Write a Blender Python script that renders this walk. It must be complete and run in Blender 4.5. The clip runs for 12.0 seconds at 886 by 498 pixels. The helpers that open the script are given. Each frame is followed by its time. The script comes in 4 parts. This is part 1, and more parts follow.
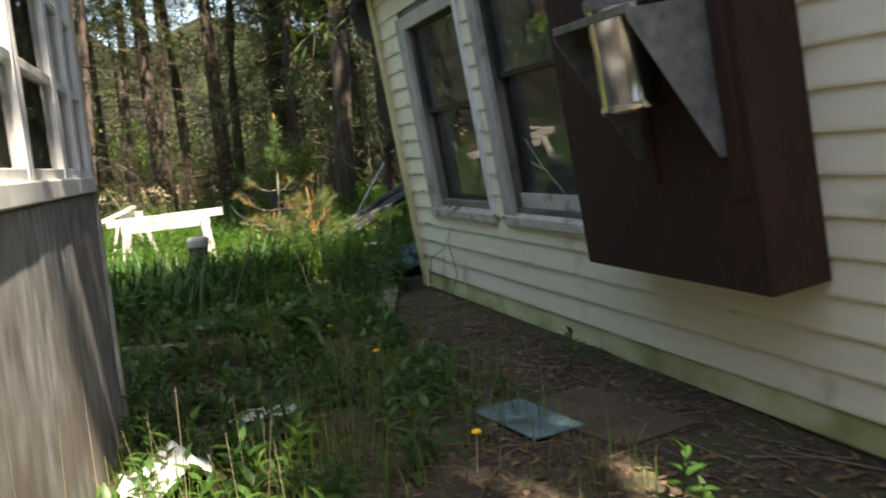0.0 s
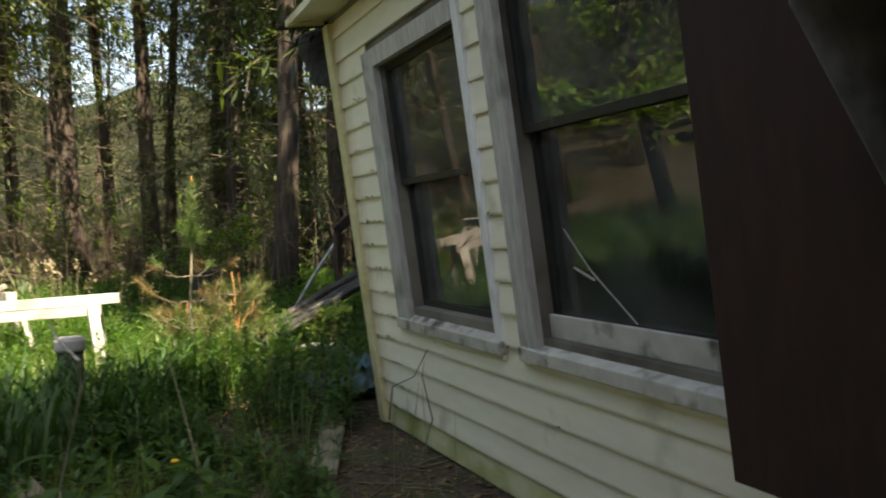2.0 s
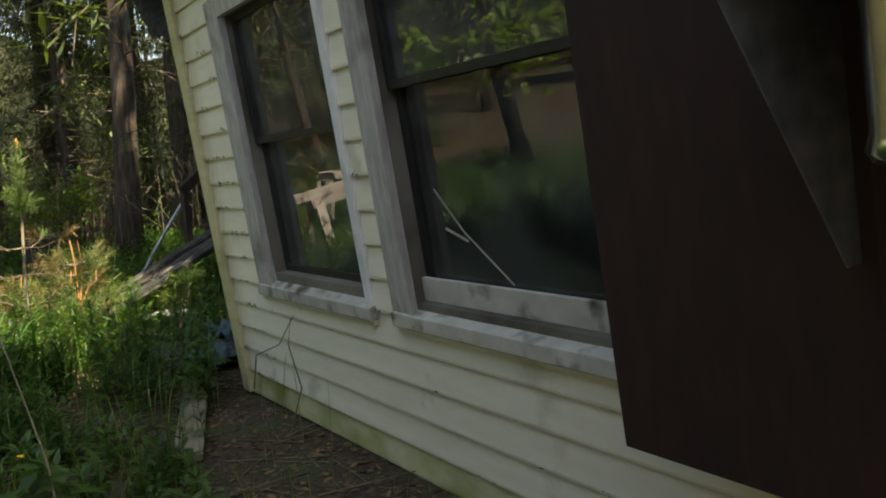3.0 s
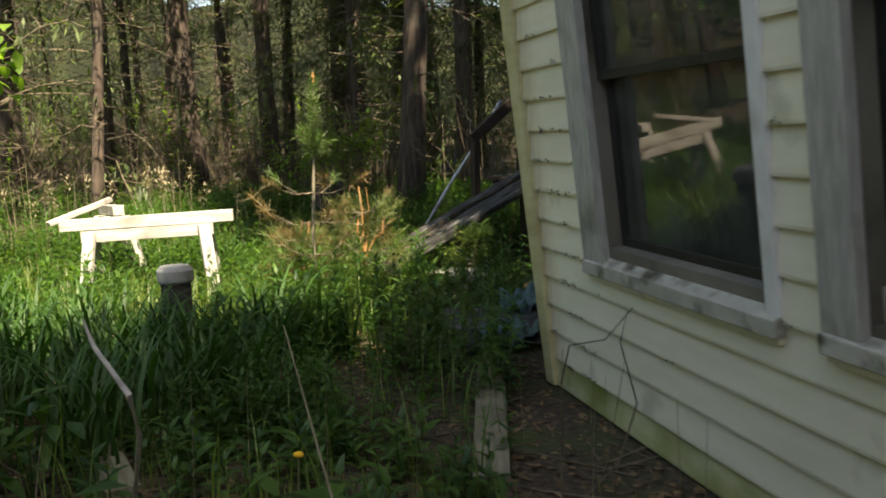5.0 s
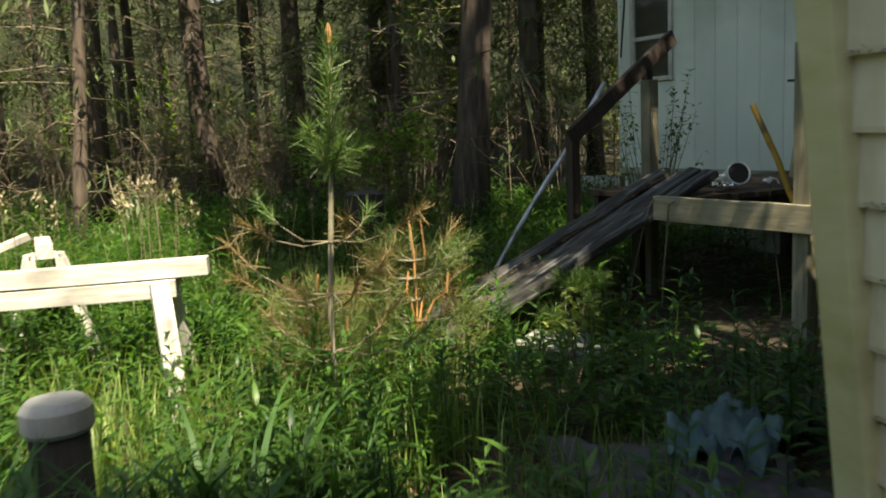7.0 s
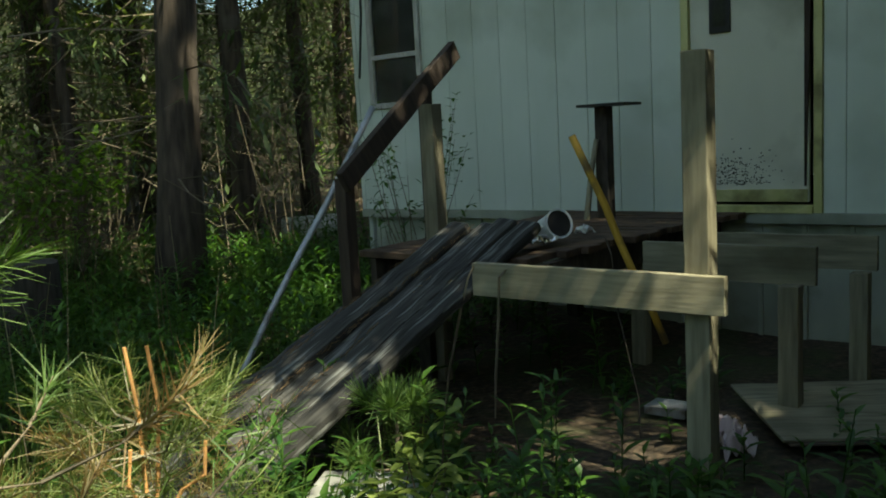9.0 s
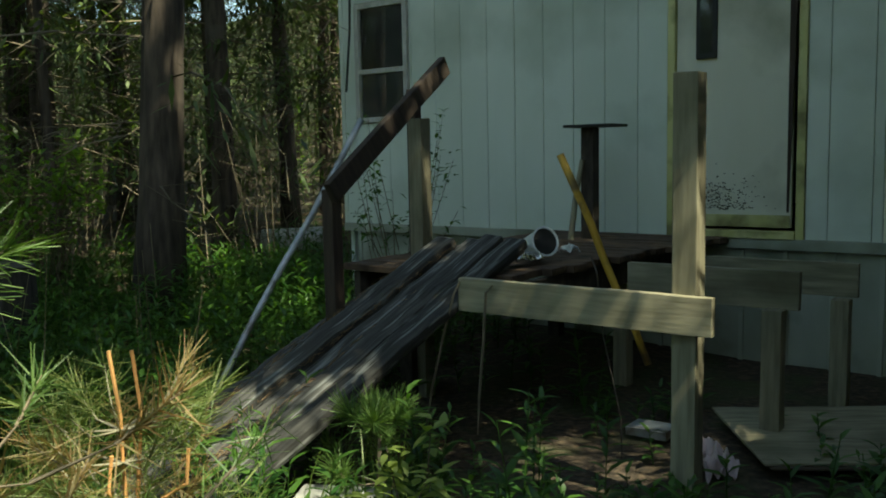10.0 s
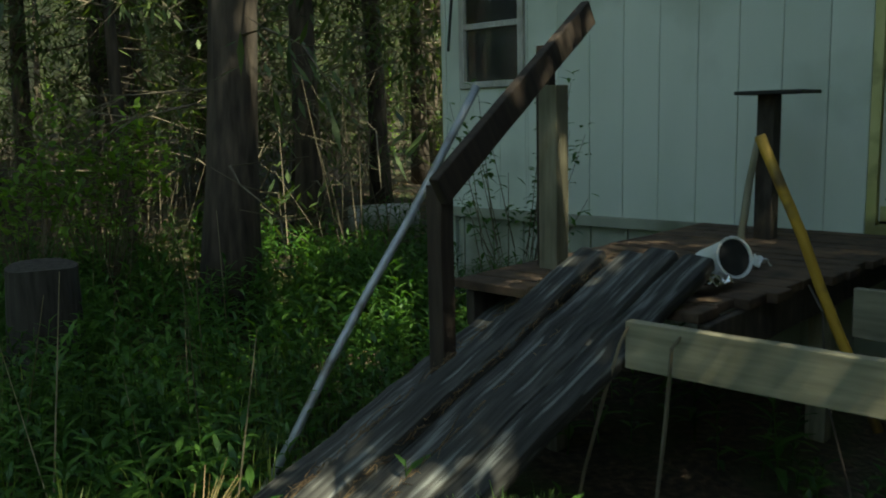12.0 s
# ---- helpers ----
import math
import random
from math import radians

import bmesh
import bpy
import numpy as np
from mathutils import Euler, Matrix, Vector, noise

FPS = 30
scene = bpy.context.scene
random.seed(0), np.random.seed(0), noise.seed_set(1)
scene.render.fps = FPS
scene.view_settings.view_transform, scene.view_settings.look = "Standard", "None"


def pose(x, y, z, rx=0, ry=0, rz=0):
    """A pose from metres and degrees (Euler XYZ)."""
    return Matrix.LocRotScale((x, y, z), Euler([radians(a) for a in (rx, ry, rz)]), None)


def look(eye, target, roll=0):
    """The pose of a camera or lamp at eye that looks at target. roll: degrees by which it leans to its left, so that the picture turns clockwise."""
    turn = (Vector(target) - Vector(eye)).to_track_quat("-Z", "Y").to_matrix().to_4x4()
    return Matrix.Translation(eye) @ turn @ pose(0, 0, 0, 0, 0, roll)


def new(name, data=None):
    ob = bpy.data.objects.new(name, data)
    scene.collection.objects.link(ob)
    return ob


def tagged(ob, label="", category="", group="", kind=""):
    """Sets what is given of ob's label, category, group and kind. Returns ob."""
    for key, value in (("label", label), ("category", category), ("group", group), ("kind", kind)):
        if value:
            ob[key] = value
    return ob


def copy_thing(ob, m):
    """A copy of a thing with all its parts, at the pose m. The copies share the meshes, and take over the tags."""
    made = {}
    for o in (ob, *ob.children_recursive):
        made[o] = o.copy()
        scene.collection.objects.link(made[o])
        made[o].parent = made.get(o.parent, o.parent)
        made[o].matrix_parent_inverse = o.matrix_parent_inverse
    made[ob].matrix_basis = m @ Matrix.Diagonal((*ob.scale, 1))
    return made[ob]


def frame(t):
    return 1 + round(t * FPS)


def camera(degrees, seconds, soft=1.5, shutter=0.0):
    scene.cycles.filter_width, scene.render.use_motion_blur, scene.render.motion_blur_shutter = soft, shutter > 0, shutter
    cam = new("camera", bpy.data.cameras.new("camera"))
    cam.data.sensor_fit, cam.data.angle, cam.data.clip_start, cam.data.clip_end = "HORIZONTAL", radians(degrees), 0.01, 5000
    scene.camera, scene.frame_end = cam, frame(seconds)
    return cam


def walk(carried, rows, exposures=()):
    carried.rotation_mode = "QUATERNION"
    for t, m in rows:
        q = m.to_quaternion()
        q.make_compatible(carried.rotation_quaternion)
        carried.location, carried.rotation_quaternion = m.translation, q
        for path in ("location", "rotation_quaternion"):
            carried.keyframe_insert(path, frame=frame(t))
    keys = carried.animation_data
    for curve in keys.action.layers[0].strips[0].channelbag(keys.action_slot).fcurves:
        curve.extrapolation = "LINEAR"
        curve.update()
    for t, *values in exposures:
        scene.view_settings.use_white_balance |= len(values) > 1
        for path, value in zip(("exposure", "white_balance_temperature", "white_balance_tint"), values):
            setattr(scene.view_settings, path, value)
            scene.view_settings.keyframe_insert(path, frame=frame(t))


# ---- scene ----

==================================================

Compute how many lines include the string "collection", then give that number by itself.

● **Output below**
2